> [WHAT IS BEING ASKED]: Set down the listing below verbatim, but only from its first line through the line containing "scene.render.fps = FPS".

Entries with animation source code
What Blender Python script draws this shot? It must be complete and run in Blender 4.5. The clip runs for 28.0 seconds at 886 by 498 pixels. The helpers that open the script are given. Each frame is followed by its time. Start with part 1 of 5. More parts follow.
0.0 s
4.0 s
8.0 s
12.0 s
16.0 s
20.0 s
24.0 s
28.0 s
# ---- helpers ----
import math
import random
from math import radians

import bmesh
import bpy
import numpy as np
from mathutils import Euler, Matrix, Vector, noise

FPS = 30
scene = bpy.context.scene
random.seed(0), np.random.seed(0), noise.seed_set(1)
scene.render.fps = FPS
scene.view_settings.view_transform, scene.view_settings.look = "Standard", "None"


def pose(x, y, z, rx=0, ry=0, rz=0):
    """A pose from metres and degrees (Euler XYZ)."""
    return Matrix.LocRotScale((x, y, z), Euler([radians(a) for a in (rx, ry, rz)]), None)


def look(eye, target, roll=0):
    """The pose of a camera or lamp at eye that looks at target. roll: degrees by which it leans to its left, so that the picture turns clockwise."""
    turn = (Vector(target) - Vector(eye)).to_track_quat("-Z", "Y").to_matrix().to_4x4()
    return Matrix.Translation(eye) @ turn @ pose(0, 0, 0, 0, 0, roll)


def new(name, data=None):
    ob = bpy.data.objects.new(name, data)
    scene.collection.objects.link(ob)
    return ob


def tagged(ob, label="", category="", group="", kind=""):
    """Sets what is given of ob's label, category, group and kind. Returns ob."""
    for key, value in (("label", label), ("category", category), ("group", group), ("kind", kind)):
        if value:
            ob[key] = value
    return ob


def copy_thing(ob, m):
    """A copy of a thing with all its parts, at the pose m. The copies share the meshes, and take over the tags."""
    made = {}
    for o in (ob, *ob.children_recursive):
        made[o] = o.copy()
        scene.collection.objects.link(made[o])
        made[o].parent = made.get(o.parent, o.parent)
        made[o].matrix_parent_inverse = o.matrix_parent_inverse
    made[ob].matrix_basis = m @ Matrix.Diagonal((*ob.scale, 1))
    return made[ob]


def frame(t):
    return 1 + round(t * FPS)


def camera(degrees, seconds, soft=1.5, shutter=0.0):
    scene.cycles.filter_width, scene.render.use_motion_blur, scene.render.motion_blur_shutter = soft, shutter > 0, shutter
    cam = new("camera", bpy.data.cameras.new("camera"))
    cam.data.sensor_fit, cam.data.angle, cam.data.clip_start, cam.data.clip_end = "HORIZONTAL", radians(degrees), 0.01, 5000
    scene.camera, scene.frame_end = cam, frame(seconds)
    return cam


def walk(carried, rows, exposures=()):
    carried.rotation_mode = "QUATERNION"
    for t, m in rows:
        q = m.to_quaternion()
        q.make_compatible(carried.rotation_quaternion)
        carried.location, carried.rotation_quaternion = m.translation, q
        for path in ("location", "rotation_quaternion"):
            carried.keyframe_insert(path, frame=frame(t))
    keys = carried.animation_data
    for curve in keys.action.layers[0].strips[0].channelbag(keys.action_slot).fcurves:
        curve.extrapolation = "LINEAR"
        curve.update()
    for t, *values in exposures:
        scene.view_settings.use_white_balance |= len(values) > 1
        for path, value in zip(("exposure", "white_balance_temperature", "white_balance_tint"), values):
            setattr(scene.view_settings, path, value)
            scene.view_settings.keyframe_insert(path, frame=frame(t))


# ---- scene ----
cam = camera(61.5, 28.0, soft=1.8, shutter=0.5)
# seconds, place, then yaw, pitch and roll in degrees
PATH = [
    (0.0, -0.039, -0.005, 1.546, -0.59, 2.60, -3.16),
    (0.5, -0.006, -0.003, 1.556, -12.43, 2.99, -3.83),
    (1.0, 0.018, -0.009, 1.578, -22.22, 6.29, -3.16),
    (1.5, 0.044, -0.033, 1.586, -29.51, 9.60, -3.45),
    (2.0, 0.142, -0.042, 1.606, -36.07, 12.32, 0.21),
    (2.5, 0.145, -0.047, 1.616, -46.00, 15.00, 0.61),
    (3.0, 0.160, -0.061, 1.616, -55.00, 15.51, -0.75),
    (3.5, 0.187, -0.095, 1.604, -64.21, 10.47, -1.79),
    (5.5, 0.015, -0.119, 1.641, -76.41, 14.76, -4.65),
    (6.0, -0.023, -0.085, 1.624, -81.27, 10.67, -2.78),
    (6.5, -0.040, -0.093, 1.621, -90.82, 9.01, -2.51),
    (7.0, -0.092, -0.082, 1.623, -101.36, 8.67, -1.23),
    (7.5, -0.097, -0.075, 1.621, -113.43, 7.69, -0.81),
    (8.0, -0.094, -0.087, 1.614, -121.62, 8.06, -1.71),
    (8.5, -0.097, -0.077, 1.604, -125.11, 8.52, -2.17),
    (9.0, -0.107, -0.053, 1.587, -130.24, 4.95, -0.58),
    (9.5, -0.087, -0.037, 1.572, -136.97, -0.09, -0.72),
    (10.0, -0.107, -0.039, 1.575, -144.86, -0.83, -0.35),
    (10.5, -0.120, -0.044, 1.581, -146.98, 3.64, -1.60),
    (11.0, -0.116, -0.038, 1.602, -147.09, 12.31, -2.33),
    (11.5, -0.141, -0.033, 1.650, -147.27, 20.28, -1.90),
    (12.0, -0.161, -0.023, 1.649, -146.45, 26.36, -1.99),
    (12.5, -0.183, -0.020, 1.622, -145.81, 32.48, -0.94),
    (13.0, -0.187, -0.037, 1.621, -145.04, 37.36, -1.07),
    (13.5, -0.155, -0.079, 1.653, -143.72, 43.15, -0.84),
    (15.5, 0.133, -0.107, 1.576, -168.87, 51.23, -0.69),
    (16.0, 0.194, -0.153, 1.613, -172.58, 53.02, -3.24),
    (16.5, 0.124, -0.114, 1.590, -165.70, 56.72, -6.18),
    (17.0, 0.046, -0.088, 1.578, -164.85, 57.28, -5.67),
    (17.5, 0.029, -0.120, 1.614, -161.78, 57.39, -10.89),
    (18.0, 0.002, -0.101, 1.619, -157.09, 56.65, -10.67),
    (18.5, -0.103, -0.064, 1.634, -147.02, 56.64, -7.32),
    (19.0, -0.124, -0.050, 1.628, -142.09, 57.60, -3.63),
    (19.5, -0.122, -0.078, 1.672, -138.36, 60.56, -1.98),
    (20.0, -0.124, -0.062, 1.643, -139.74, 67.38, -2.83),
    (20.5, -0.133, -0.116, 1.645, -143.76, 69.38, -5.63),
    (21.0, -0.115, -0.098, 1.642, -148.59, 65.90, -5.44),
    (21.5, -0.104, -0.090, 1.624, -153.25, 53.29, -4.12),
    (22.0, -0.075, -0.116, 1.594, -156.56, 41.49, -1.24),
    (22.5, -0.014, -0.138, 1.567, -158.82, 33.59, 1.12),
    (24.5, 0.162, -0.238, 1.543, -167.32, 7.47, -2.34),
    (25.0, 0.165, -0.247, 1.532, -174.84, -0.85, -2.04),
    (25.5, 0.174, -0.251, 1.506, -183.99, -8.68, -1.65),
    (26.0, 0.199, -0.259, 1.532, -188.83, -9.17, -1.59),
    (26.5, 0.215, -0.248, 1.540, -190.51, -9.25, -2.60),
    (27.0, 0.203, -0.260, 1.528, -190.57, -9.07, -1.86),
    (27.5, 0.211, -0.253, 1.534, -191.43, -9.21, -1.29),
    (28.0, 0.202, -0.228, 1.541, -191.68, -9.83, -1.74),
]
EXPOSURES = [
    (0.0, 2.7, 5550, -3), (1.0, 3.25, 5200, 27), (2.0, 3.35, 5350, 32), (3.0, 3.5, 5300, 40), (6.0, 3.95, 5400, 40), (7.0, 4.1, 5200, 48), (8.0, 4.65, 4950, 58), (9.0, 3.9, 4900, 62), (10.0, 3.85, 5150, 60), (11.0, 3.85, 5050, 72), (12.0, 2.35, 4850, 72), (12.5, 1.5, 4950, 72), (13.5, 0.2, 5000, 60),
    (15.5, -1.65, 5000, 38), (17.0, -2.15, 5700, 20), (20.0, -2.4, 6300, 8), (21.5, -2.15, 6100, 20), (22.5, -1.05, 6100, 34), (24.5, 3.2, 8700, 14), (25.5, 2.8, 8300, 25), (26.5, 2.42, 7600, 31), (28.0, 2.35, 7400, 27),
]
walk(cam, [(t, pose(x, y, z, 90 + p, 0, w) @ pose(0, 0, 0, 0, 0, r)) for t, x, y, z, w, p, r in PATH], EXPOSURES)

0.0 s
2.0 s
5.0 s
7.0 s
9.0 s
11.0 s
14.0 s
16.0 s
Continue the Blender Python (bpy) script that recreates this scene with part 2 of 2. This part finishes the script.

> [RESULT OF THIS EXERCISE]:
What Blender Python script draws this shot? It must be complete and run in Blender 4.5. The clip runs for 28.0 seconds at 886 by 498 pixels. The helpers that open the script are given. Each frame is followed by its time. Start with part 1 of 5. More parts follow.
0.0 s
4.0 s
8.0 s
12.0 s
16.0 s
20.0 s
24.0 s
28.0 s
# ---- helpers ----
import math
import random
from math import radians

import bmesh
import bpy
import numpy as np
from mathutils import Euler, Matrix, Vector, noise

FPS = 30
scene = bpy.context.scene
random.seed(0), np.random.seed(0), noise.seed_set(1)
scene.render.fps = FPS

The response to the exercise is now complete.